Exercise material:

══════════════════════════════

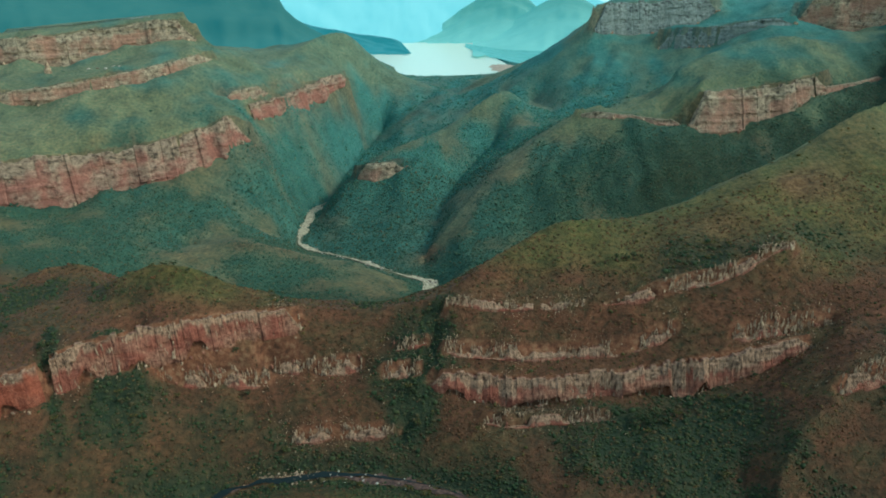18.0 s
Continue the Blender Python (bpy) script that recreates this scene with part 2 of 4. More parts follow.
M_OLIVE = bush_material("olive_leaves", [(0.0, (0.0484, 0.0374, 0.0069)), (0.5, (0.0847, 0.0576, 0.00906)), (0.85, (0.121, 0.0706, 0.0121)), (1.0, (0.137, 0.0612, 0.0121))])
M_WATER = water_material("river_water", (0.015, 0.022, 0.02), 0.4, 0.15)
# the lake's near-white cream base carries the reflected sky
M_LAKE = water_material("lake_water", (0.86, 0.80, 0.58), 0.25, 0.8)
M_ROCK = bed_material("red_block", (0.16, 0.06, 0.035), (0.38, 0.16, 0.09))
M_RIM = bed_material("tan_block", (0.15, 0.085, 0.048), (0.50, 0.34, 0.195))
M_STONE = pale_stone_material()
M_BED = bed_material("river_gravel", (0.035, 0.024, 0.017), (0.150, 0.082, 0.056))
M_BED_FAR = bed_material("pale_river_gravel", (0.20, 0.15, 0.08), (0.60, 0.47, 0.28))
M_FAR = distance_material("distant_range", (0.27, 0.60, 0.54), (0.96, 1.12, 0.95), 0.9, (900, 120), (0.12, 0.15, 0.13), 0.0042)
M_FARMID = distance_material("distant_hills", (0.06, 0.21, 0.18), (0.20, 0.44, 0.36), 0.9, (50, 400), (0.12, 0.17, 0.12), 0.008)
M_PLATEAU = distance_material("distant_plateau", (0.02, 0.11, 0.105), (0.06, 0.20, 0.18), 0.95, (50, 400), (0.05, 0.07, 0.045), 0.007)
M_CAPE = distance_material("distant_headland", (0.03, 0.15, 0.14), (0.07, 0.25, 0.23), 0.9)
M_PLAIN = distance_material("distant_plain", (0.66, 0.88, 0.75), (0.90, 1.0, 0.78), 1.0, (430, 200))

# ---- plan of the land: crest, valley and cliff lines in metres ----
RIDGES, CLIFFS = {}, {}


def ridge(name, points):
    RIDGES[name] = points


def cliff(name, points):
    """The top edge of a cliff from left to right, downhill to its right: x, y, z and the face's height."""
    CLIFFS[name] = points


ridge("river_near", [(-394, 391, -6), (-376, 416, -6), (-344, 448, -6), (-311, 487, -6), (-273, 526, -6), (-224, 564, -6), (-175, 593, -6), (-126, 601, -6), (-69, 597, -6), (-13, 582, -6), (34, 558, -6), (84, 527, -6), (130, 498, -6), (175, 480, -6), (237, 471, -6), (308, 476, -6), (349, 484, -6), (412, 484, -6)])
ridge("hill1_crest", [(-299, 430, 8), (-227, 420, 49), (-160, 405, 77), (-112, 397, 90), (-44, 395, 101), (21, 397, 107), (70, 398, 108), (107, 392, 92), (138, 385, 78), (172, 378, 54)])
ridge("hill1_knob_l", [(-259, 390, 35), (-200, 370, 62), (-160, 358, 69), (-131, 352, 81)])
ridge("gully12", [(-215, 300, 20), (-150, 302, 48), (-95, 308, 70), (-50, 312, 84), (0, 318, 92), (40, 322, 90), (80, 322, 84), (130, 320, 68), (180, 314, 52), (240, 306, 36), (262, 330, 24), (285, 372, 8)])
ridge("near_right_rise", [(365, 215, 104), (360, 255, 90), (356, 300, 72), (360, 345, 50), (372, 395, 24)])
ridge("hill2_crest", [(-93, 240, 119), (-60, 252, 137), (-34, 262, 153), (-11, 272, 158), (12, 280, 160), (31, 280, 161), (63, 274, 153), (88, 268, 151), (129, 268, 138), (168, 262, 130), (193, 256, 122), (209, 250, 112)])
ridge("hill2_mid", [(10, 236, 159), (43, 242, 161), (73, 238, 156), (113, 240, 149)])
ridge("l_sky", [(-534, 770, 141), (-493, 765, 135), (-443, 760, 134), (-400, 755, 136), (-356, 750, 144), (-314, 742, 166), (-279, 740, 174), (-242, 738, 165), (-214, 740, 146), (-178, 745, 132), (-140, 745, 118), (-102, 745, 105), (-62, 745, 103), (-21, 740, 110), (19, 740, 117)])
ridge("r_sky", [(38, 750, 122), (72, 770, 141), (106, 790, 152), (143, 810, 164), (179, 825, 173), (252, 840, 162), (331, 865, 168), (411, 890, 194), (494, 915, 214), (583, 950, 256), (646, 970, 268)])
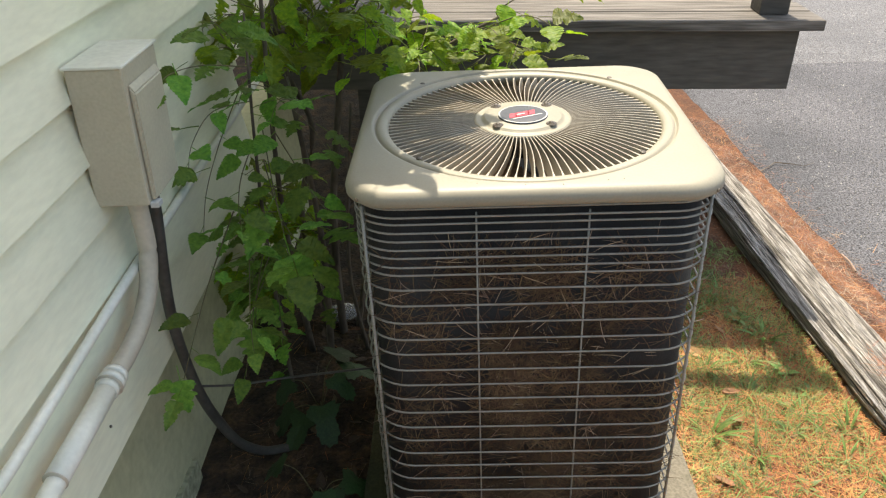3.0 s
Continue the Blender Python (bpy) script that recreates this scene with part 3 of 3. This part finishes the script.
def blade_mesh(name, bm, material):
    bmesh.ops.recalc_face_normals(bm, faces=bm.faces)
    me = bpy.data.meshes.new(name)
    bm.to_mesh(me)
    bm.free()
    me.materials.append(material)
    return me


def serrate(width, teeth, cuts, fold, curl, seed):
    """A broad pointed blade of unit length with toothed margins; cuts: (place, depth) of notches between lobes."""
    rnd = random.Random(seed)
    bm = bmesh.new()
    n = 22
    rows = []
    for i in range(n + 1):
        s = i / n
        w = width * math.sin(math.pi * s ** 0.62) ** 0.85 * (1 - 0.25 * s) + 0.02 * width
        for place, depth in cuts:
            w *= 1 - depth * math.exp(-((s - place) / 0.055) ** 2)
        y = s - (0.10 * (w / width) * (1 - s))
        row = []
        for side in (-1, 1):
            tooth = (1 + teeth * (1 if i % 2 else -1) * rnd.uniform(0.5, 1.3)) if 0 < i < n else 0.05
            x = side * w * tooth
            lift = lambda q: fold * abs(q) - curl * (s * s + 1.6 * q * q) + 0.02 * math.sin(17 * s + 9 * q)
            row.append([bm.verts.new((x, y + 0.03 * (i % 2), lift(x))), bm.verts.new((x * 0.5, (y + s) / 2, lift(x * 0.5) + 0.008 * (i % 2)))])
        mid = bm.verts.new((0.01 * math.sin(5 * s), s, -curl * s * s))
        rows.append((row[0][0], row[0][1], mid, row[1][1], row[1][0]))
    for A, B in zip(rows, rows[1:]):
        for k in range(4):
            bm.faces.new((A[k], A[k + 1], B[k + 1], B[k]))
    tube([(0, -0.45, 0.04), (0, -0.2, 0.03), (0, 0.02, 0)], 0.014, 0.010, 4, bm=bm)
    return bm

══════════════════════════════

Exercise instructions: Print, from the entries above, the line with "More parts follow.", the line with "CLIFFS[name] = points" and all lines between them, exactly and with nothing else.

Written solution:
Continue the Blender Python (bpy) script that recreates this scene with part 2 of 4. More parts follow.
M_OLIVE = bush_material("olive_leaves", [(0.0, (0.0484, 0.0374, 0.0069)), (0.5, (0.0847, 0.0576, 0.00906)), (0.85, (0.121, 0.0706, 0.0121)), (1.0, (0.137, 0.0612, 0.0121))])
M_WATER = water_material("river_water", (0.015, 0.022, 0.02), 0.4, 0.15)
# the lake's near-white cream base carries the reflected sky
M_LAKE = water_material("lake_water", (0.86, 0.80, 0.58), 0.25, 0.8)
M_ROCK = bed_material("red_block", (0.16, 0.06, 0.035), (0.38, 0.16, 0.09))
M_RIM = bed_material("tan_block", (0.15, 0.085, 0.048), (0.50, 0.34, 0.195))
M_STONE = pale_stone_material()
M_BED = bed_material("river_gravel", (0.035, 0.024, 0.017), (0.150, 0.082, 0.056))
M_BED_FAR = bed_material("pale_river_gravel", (0.20, 0.15, 0.08), (0.60, 0.47, 0.28))
M_FAR = distance_material("distant_range", (0.27, 0.60, 0.54), (0.96, 1.12, 0.95), 0.9, (900, 120), (0.12, 0.15, 0.13), 0.0042)
M_FARMID = distance_material("distant_hills", (0.06, 0.21, 0.18), (0.20, 0.44, 0.36), 0.9, (50, 400), (0.12, 0.17, 0.12), 0.008)
M_PLATEAU = distance_material("distant_plateau", (0.02, 0.11, 0.105), (0.06, 0.20, 0.18), 0.95, (50, 400), (0.05, 0.07, 0.045), 0.007)
M_CAPE = distance_material("distant_headland", (0.03, 0.15, 0.14), (0.07, 0.25, 0.23), 0.9)
M_PLAIN = distance_material("distant_plain", (0.66, 0.88, 0.75), (0.90, 1.0, 0.78), 1.0, (430, 200))

# ---- plan of the land: crest, valley and cliff lines in metres ----
RIDGES, CLIFFS = {}, {}


def ridge(name, points):
    RIDGES[name] = points


def cliff(name, points):
    """The top edge of a cliff from left to right, downhill to its right: x, y, z and the face's height."""
    CLIFFS[name] = points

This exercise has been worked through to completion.